Their car was surrounded. “We couldn’t go anywhere, and couldn’t do anything; we were a car of Indo-Guyanese. The rioters showed us little mercy”.
This young girl, the absolute horror and fear of this moment forever inscribed in her mind, tells that “all we could see were their eyes full of rage” as the attackers smashed the windscreen of their car, got into the car and then dragged them out.
“I clearly remember the first thing they did as they entered the car. One of the men ripped my cross from off my neck, which I wore for safety all my life”.
This young girl remembers seeing her grandmother being dragged out of the car and robbed of everything she had. The “protestors”, in turn, took her bag with her phone, wallet, passport and Green Card, they then beat up the driver because he refused to give up the car keys.
It was a young African-Guyanese man who came to their rescue. She describes him as “our guardian angel”.
The young man managed to get them safely back into their car when, luckily for them, the GDF arrived on the scene. But they were trapped in Hopetown, unable to escape going forward or going back as, she writes, the GDF were failing to control the rioters. Again, it begs the question, “Why not?”

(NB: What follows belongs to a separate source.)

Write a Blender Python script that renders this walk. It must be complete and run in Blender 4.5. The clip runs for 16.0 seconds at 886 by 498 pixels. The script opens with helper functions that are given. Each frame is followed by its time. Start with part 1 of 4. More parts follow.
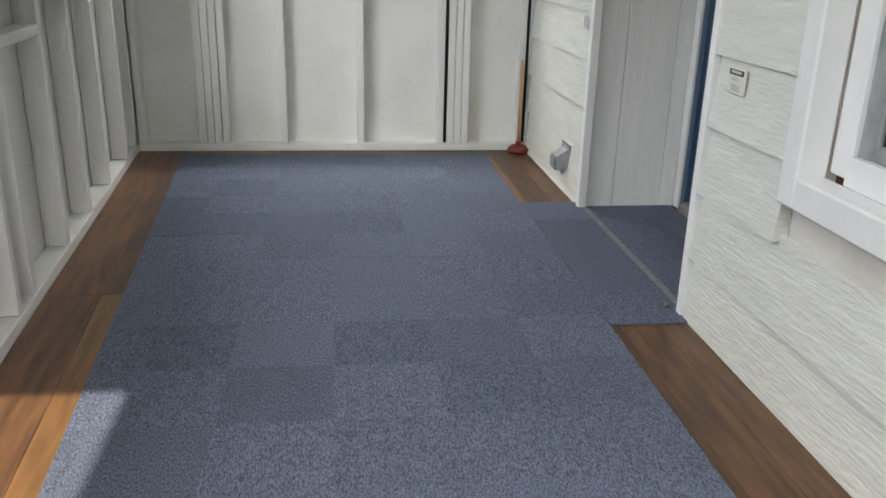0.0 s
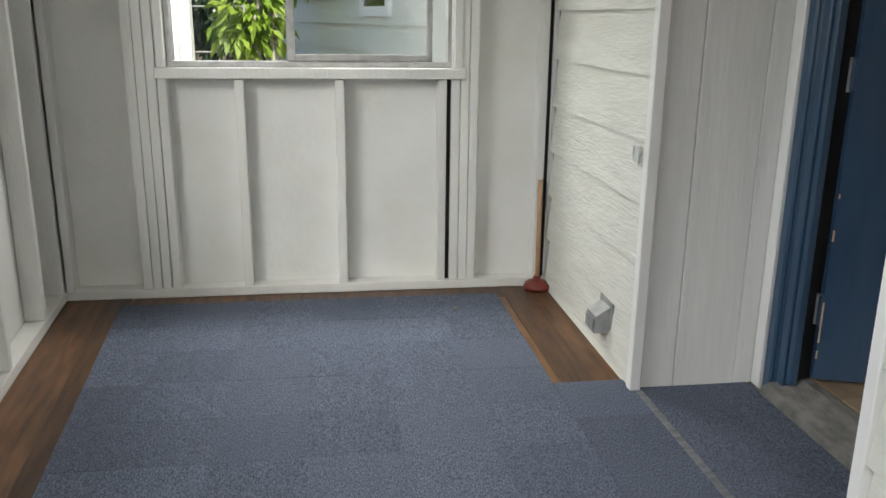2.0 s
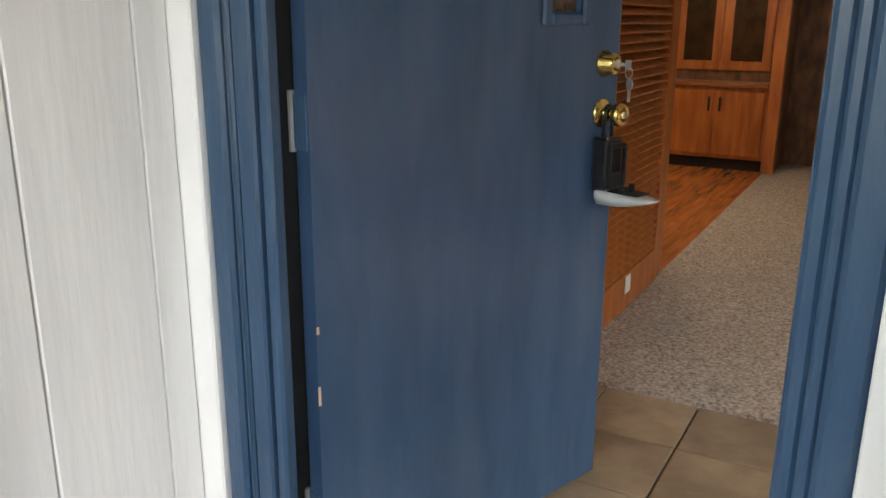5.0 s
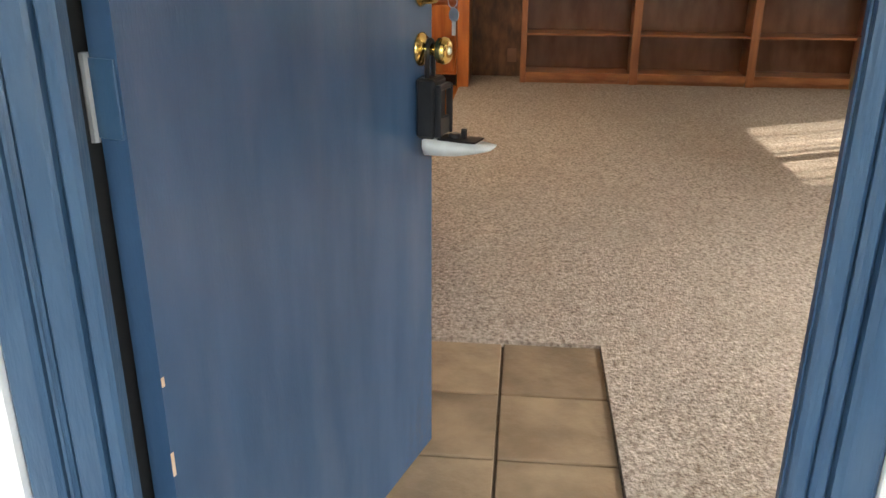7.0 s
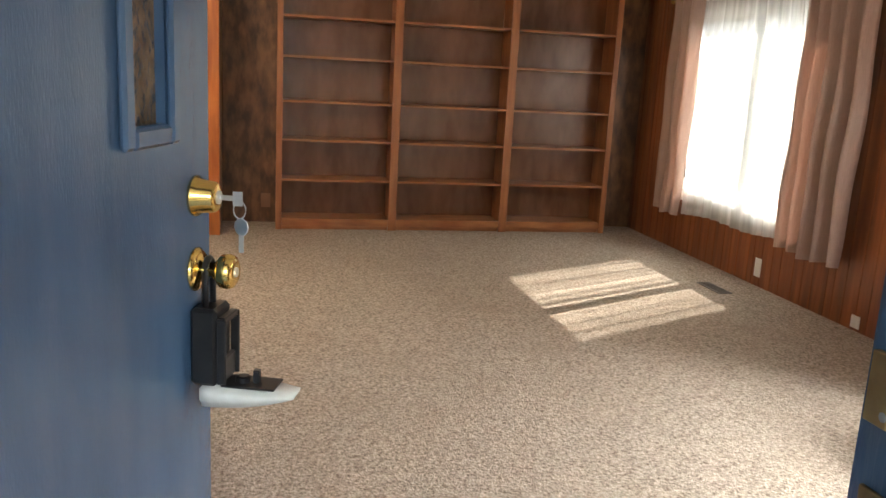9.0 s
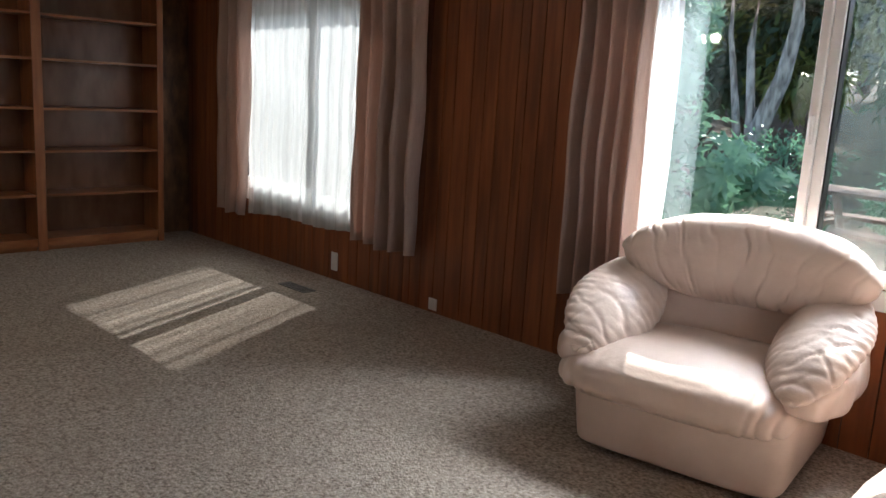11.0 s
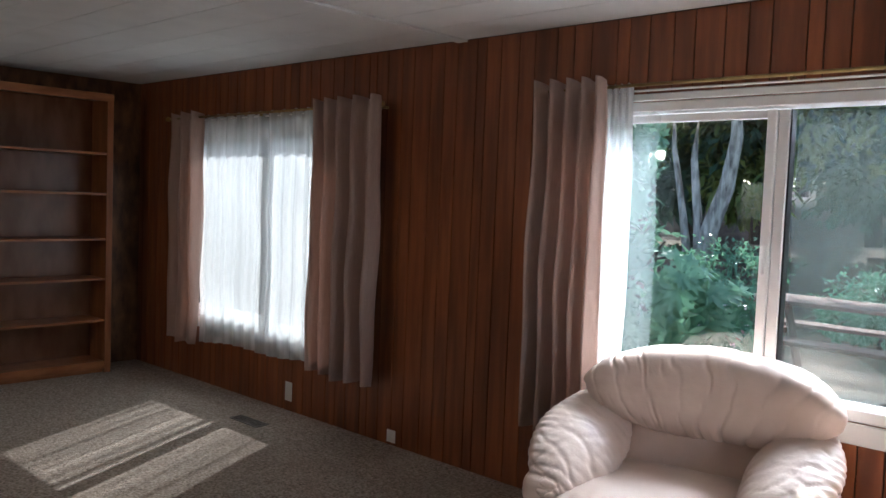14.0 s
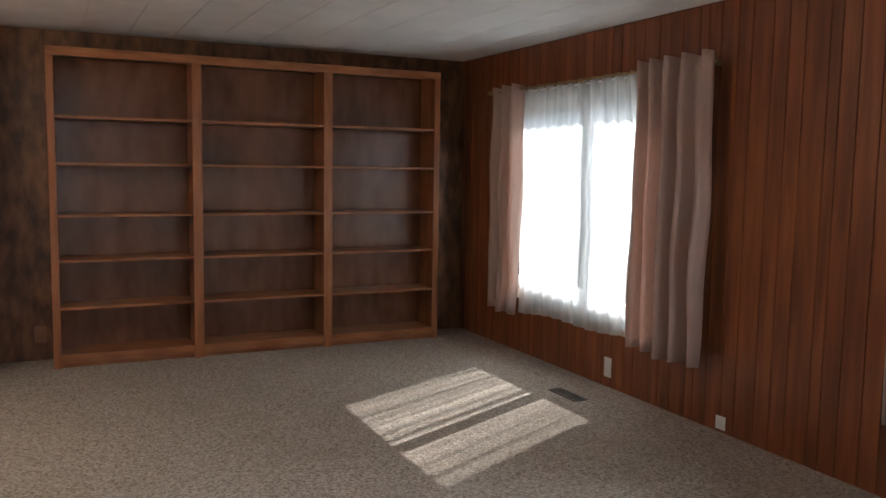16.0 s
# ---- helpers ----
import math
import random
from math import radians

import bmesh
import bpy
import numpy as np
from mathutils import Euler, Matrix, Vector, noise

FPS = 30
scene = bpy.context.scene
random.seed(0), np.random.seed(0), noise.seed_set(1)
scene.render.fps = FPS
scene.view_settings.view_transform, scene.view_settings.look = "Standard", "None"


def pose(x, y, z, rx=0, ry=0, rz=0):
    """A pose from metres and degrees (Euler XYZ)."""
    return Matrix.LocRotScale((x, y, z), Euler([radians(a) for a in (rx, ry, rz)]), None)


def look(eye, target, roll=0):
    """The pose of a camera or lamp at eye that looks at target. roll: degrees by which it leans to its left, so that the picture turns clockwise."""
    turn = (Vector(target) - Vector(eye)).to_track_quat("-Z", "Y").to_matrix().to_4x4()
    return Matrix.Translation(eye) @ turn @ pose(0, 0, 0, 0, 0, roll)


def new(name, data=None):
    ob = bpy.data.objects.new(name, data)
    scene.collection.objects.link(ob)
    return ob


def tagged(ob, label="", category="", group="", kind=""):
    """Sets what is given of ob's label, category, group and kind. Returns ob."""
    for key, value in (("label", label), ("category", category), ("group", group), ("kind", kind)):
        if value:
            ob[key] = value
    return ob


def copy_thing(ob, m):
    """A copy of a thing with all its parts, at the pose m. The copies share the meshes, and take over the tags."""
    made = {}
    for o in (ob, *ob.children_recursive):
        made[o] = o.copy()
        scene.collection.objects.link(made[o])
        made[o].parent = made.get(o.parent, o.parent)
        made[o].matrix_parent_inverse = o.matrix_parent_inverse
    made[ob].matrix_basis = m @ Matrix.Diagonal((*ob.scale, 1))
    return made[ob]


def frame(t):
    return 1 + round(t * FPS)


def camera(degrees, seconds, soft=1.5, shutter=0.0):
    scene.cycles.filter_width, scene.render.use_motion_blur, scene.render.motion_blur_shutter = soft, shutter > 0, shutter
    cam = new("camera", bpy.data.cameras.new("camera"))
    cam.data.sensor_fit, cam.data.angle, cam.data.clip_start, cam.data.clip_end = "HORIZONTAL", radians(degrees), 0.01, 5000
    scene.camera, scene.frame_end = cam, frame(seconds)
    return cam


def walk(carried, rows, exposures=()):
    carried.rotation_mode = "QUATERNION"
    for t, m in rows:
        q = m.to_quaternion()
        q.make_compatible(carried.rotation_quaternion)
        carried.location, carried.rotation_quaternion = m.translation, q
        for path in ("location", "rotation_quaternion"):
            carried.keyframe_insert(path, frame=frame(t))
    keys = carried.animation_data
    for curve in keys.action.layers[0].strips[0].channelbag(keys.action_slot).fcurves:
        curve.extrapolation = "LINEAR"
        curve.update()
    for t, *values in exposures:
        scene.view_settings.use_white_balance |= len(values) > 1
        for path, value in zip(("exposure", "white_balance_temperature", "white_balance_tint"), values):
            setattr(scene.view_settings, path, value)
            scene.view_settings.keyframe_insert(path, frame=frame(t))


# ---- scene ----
cam = camera(56.6, 16.0)
PATH = [
    (0, (-1.182, -3.788, 1.155), (-0.94, -1.919, 0.484), 1.5),
    (0.5, (-1.116, -3.552, 1.179), (-0.929, -1.676, 0.511), 1.5),
    (1, (-1.14, -3.279, 1.225), (-0.946, -1.392, 0.591), 1.6),
    (1.5, (-1.141, -2.997, 1.322), (-0.925, -1.101, 0.724), 1.4),
    (2, (-1.132, -2.711, 1.337), (-0.856, -0.805, 0.798), 0.7),
    (2.5, (-1.116, -2.393, 1.339), (-0.688, -0.511, 0.812), 1.4),
    (3, (-1.098, -2.114, 1.349), (-0.263, -0.365, 0.857), 1.2),
    (3.5, (-1.012, -1.842, 1.328), (0.121, -0.259, 0.871), 1.7),
    (4, (-0.913, -1.575, 1.36), (0.442, -0.192, 0.858), 2.3),
    (4.5, (-0.812, -1.35, 1.417), (0.738, -0.213, 0.86), 0.2),
    (5, (-0.6, -1.145, 1.362), (1.075, -0.21, 0.818), 0.4),
    (7.5, (-0.373, -0.671, 1.388), (1.498, -0.612, 0.684), 0.5),
    (8, (-0.321, -0.652, 1.412), (1.581, -0.68, 0.794), 0.9),
    (8.5, (-0.179, -0.618, 1.438), (1.749, -0.756, 0.927), 1.5),
    (9, (0.045, -0.592, 1.466), (1.954, -1.014, 1.044), 3.1),
    (9.5, (0.237, -0.562, 1.453), (2.037, -1.345, 1.07), 4.5),
    (10, (0.424, -0.517, 1.456), (2.023, -1.65, 1.06), 4.1),
    (12.5, (0.536, -0.587, 1.552), (1.857, -2.054, 1.228), 3.0),
    (13, (0.562, -0.582, 1.591), (1.885, -2.07, 1.397), 2.5),
    (13.5, (0.558, -0.604, 1.587), (1.885, -2.094, 1.457), 2.5),
    (14, (0.563, -0.6, 1.594), (1.921, -2.064, 1.47), 2.2),
    (14.5, (0.58, -0.586, 1.616), (2.042, -1.945, 1.491), 1.6),
    (15, (0.582, -0.618, 1.6), (2.184, -1.807, 1.462), 1.3),
    (15.5, (0.615, -0.631, 1.55), (2.337, -1.635, 1.39), 1.1),
    (16, (0.743, -0.659, 1.54), (2.535, -1.523, 1.341), 0.9),
]
EXPOSURES = [(0, 0.66, 6800, 12), (1.5, 0.72, 6900, 11), (3, 0.62, 7300, 11), (4, 1.0, 7400, 11), (5, 1.9, 7100, 13), (7.4, 2.7, 7100, 11), (8.5, 2.95, 7000, 11), (9.1, 2.8, 6900, 10), (9.5, 2.75, 6600, 10), (10.1, 1.7, 6400, 10), (12.4, 1.2, 5700, 10), (14, 1.25, 5700, 10), (15.5, 1.5, 5700, 10), (16, 2.0, 5900, 10)]
walk(cam, [(t, look(eye, target, roll)) for t, eye, target, roll in PATH], EXPOSURES)
SKY, SUN, W1_POWER, W2_POWER, KITCHEN_POWER, PORCH_POWER, PORCH_SIDE = 0.15, 5.0, 17.0, 108.0, 5.5, 66.0, 76.0
DOOR_TURN = -18.0
CHAIR = (2.02, -3.53, 0.124, 0, 0, 10)
CHAIR2 = (0.70, -3.05, 0.124, 0, 0, -90)


# ---- light ----
SUN_TO = Vector((0.47, -0.98, 1.0)).normalized()
world = bpy.data.worlds.new("world")
scene.world = world
world.use_nodes = True
wn = world.node_tree.nodes
sky = wn.new("ShaderNodeTexSky")
sky.sky_type = "NISHITA"
sky.sun_disc = False
sky.sun_elevation = math.asin(SUN_TO.z)
sky.sun_rotation = math.atan2(SUN_TO.x, SUN_TO.y)
world.node_tree.links.new(sky.outputs[0], wn["Background"].inputs[0])
wn["Background"].inputs[1].default_value = SKY
sun_data = bpy.data.lights.new("sun", "SUN")
sun_data.energy, sun_data.angle, sun_data.color = SUN, radians(0.6), (1.0, 0.95, 0.86)
sun = new("sun", sun_data)
sun.matrix_world = look((0, 0, 10), Vector((0, 0, 10)) - SUN_TO)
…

Again, they were rescued, this time by “a young mixed- race couple”, who led them into their yard and hid them and their car. They remained trapped there for a further 5 hours. They had been robbed of their phones and money, but had recovered their passports and Green Card which had been thrown on the ground by the “protestors”.
They were sheltered and cared for throughout the night by the young couple, who lent them their phone to call their family, and gave them $3,000. They were finally able to leave for home in the morning, when the rioters had been dispersed by the army. Even then, on their way out, bottles were thrown at their car.
At the Berbice Bridge, they joined dozens of other cars with families who had been similarly attacked. She writes: “Some were kissing the ground and thanking God that they were alive”.
In concluding her letter, this young Guyanese girl gives thanks to the “Afro- Guyanese man” who rescued them, and the “mixed neighbour” who harboured them. “You are good people”, she writes.
She and her family – her grandmother, who became sick after her terrible experience – and countless others like them, who have kept their silence, remain haunted and traumatised, unbelieving that fellow Guyanese would do this to them; but remembering still that other Guyanese of the same ethnic origin as those who attacked them came to save them.
Who, I ask, must bear responsibility and take the blame for organising and directing this deliberate attempt to use race hate as a means of destabilising the entire country, if not David Granger and Joseph Harmon?
Innocent, ordinary Guyanese who happened to be of Indian descent were brutally attacked and robbed by other Guyanese who happened to be of African descent, all of whom were living, working and playing together until the politics of race was used as a political weapon to drive them apart by the leaders of a party unwilling to accept electoral defeat.
But there are others, too, in our country, who must bear responsibility for keeping silent when their voices would have made a critical difference when these same men and women sought to steal an election. Freddie Kissoon, in his unique style, put it best when he asked the question: Where were the voices of TGI and the Red Thread when “the most blatant electoral fraud seen anywhere in the world” was taking place, but who now are suddenly calling for unity but are unwilling “to identify Granger and Harmon as the culprits”?
The founder of Heal Guyana, Sharon Lalljee-Richards, has, importantly, added her organization’s voice to placing the responsibility for the injury and the trauma suffered by so many others, like this young 16-year-old girl, when she points out that David Granger and Joseph Harmon when they “visited the grieving relatives of the Henry family…took it upon themselves to utter irresponsible words which served to instigate an outburst of violence among protestors who were demonstrating their discontent over the brutal murders of Isaiah and Joel Henry”.
Clearly, it would be insufficient now for our Government to rely solely upon the results of the Police investigation into these murders to provide a solution to what has occurred over these past 6 months.
President Irfaan Ali must now direct the holding of a Commission of Inquiry, bodied with internationally respected jurists, to ensure that all of those persons responsible for attempting to steal the results of the 2nd March election and all of those persons responsible for promoting and directing the racial violence which has followed, are brought to justice.
Perhaps our people may then grasp the fact that only a cohesive country can progress and prosper, and that no matter from where we originated, Guyana is our country, and those dedicated to the politics of race hate and division will be duly punished for the criminal enterprise which they practise.